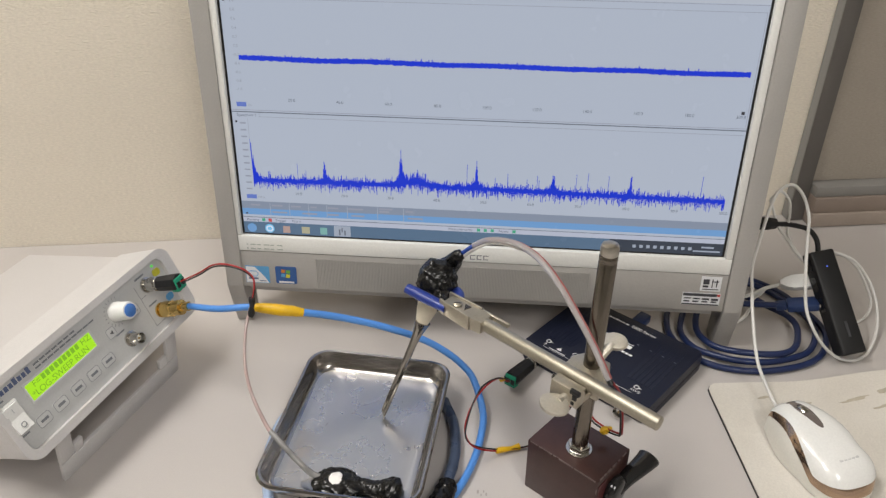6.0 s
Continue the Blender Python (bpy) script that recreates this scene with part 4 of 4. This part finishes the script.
def build_scope():
    s = thing("scope_box", PX, "flat navy blue measuring box with white printing, on the desk", "instrument")
    W, D, H = 0.1330, 0.1010, 0.0195
    part("case", prism(outline(W, D, 0.0038, 6, W / 2, D / 2), 0.0012, H, None, None, 0.0018), M_PICO, s, "matt navy plastic case")
    b = bmesh.new()
    for i in range(26):
        x = 0.010 + i * 0.0044
        if not 0.040 < x < 0.098:
            box(x, x + 0.0026, 0.024, 0.082, H - 0.0003, H + 0.0003, bm=b)
    tagged(part("rib", b, M_PICO2, s, smooth=False), kind="stuff")
    part("seam", ring_wall(outline(W + 0.0004, D + 0.0004, 0.0039, 6, W / 2, D / 2), outline(W - 0.004, D - 0.004, 0.005, 6, W / 2, D / 2), 0.0078, 0.0084), M_BLACK, s)
    for x in (0.010, W - 0.010):
        for y in (0.010, D - 0.010):
            part("foot", lathe([(0.004, 0), (0.004, 0.0014)], pose(x, y, 0), 12), M_BLACK, s)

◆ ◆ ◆

OBJECTIVE:
Copy every line above word for word and exclude the pictures.

RESPONSE TO THE EXERCISE:
6.0 s
Continue the Blender Python (bpy) script that recreates this scene with part 4 of 4. This part finishes the script.
def build_scope():
    s = thing("scope_box", PX, "flat navy blue measuring box with white printing, on the desk", "instrument")
    W, D, H = 0.1330, 0.1010, 0.0195
    part("case", prism(outline(W, D, 0.0038, 6, W / 2, D / 2), 0.0012, H, None, None, 0.0018), M_PICO, s, "matt navy plastic case")
    b = bmesh.new()
    for i in range(26):
        x = 0.010 + i * 0.0044
        if not 0.040 < x < 0.098:
            box(x, x + 0.0026, 0.024, 0.082, H - 0.0003, H + 0.0003, bm=b)
    tagged(part("rib", b, M_PICO2, s, smooth=False), kind="stuff")
    part("seam", ring_wall(outline(W + 0.0004, D + 0.0004, 0.0039, 6, W / 2, D / 2), outline(W - 0.004, D - 0.004, 0.005, 6, W / 2, D / 2), 0.0078, 0.0084), M_BLACK, s)
    for x in (0.010, W - 0.010):
        for y in (0.010, D - 0.010):
            part("foot", lathe([(0.004, 0), (0.004, 0.0014)], pose(x, y, 0), 12), M_BLACK, s)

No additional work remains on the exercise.